Mengingat masa itu membuatku sedih
dan terkadang membuatku minder diantara yang lainnya, Kini aku sudah besar
umurku sudah menginjak 21 Tahun dan kini sedang menempuh sekolah di perguruan
tinggi swasta dan semester tujuh,
Kegiatan perkuliahan yang kujalini dengan peneuh keserius dengan tujuan meraih
gelar Kumlaude agar membanggakan kedua orang tuaku nanti, ternyata tidak
mengalir seperti air banyak yang tidak suka dengan sikapku dan aku tidak pernah
mempedulikan mereka bahkan berjalan sendiri dengan menggapai cita itu, tapi
justru semua menganggap aku sombong, dan aku semakin tidak mempedulikan mereka.
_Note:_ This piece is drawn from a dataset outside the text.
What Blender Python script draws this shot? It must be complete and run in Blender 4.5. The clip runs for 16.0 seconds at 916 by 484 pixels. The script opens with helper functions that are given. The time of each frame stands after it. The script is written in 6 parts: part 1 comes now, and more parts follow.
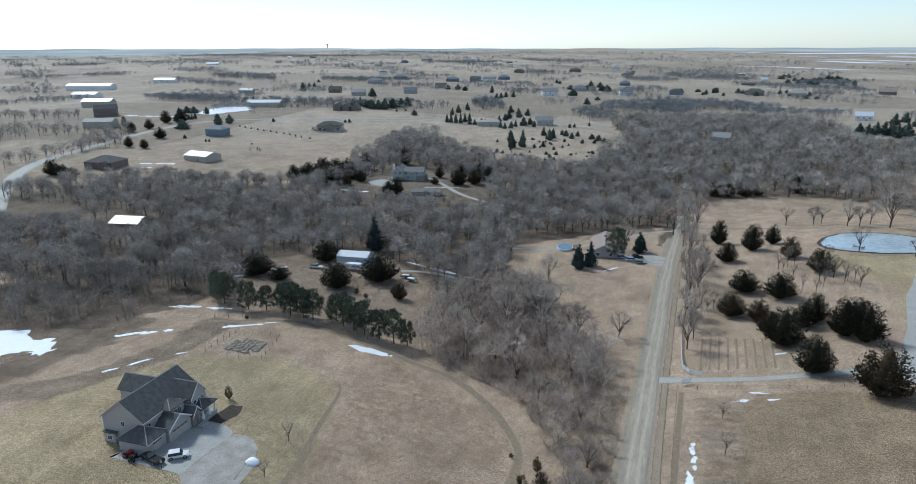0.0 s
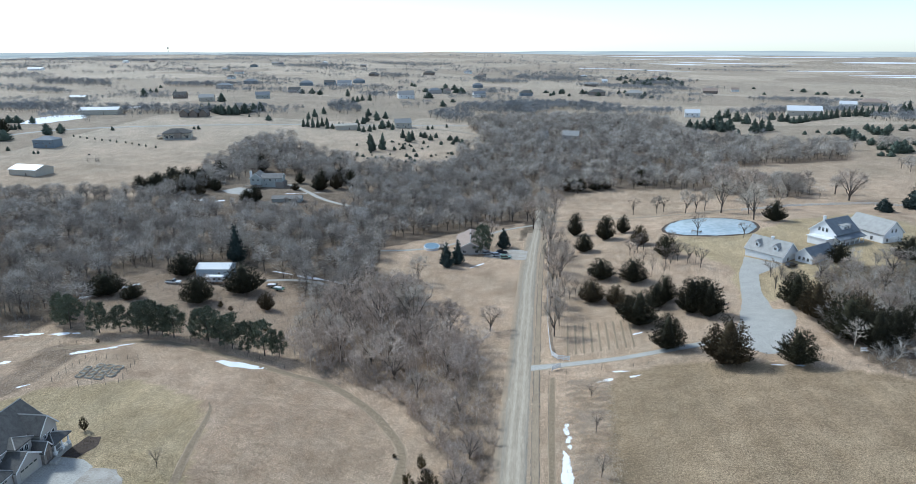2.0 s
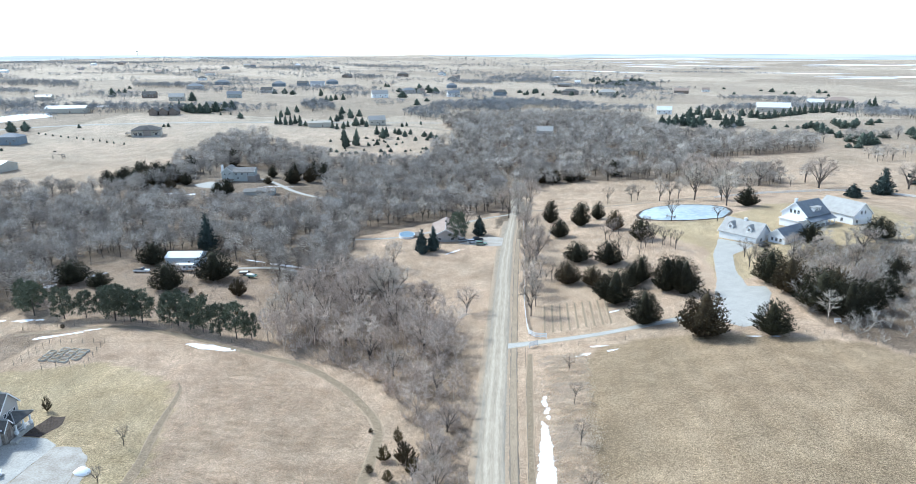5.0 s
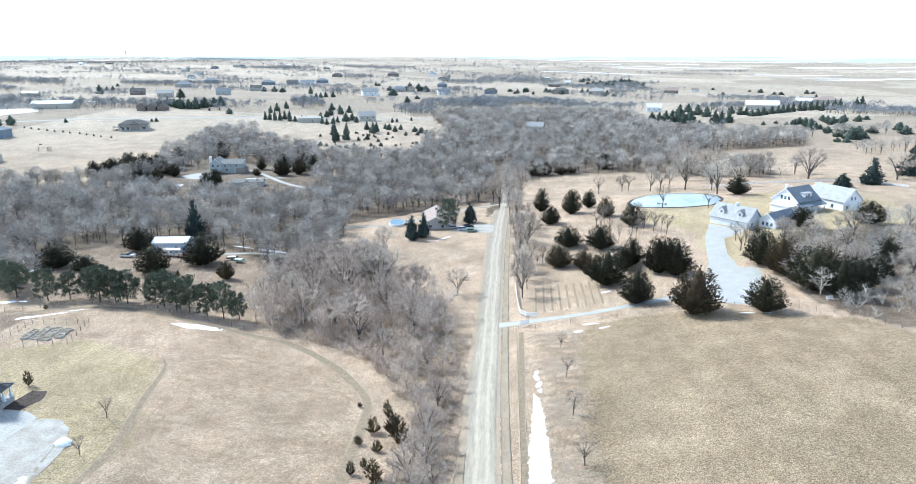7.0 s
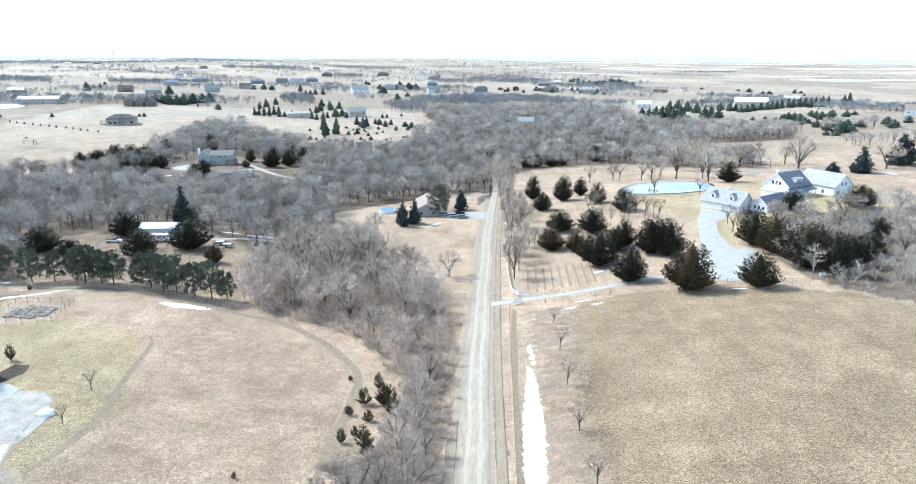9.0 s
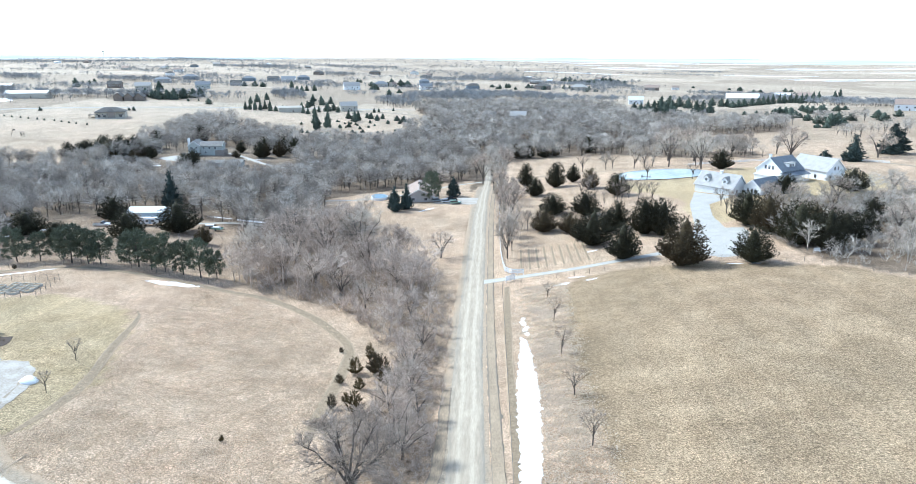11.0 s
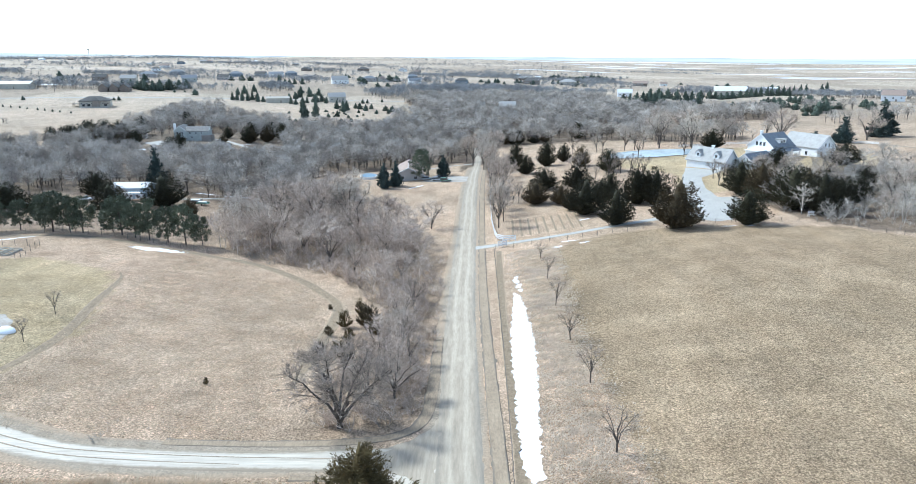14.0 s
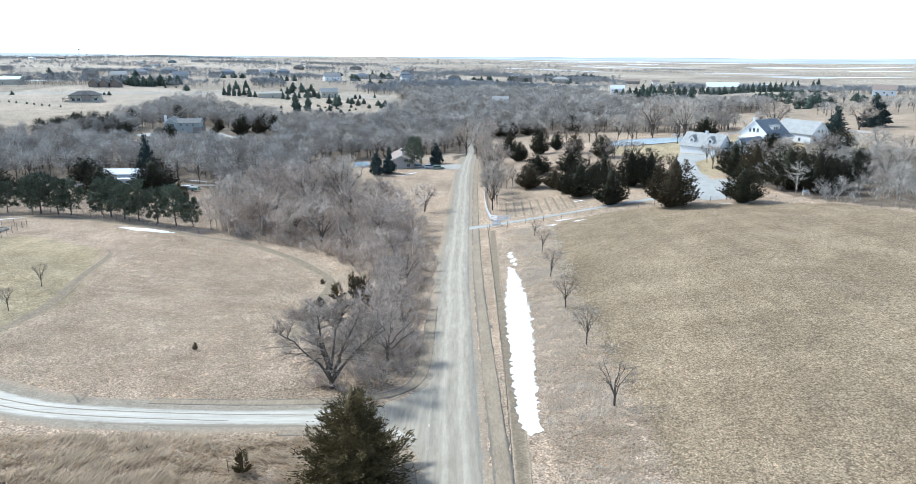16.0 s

Di Tengah ketidak peduliaku pada mereka tenyata orang – orang itu Jahat, sama
seperti semua orang yang kutemui kecuali kedua orang tuaku.
Aku seakan kehilangan arah dengan
lika – liku khidupan yang begitu tajam lekukannya, hingga bapakku meneteskan
air mata pertaama kalinya di depan muka ku dan berkata : “ kamu harus
selesaikan kuliah itu, aku tak punya harta untuk ku tinggali melainkan ilmu,
doakan agar aku bisa panjang umur demi menyelesaikan sekolahmu” mendengarnya
hatiku serasa teriris entah apa yang membuatnya berkata demikian. Ibu ku hanya
diam dan aku memeluknya, mungkinkah beliau merasakan apa yang sedangku hadapi
yang tak mampuku ceritakan karna aku sudah gagal menyelesaikan satu mata kuliah
yang berarti dalam jurusanku, Maafkan aku Bapak dan ibuku aku akan segera
memperbaiki kesalahan itu agar aku bisa menyelesaikan dan membanggakanmu, dan
sujud syukur ku dengan mempersembahkan secarik kertas hasil perjuanganmu untuk
anakmu yaitu Ijazah cumlaude, Ya Allah yang maha Pengasih lagi Maha Penyayang
aku percaya engkau maha mengetahui segalanya, Perekenankan hambamu yang
berlumur dosa ini untuk mebahagiakan keluargaku dan membangun istana kecil
untuk kedua orang tuaku menghadapi masa tua besama anak – anaknya dengan
keceriaan dan keridhoanmu hingga akhir hidupku menutup mata.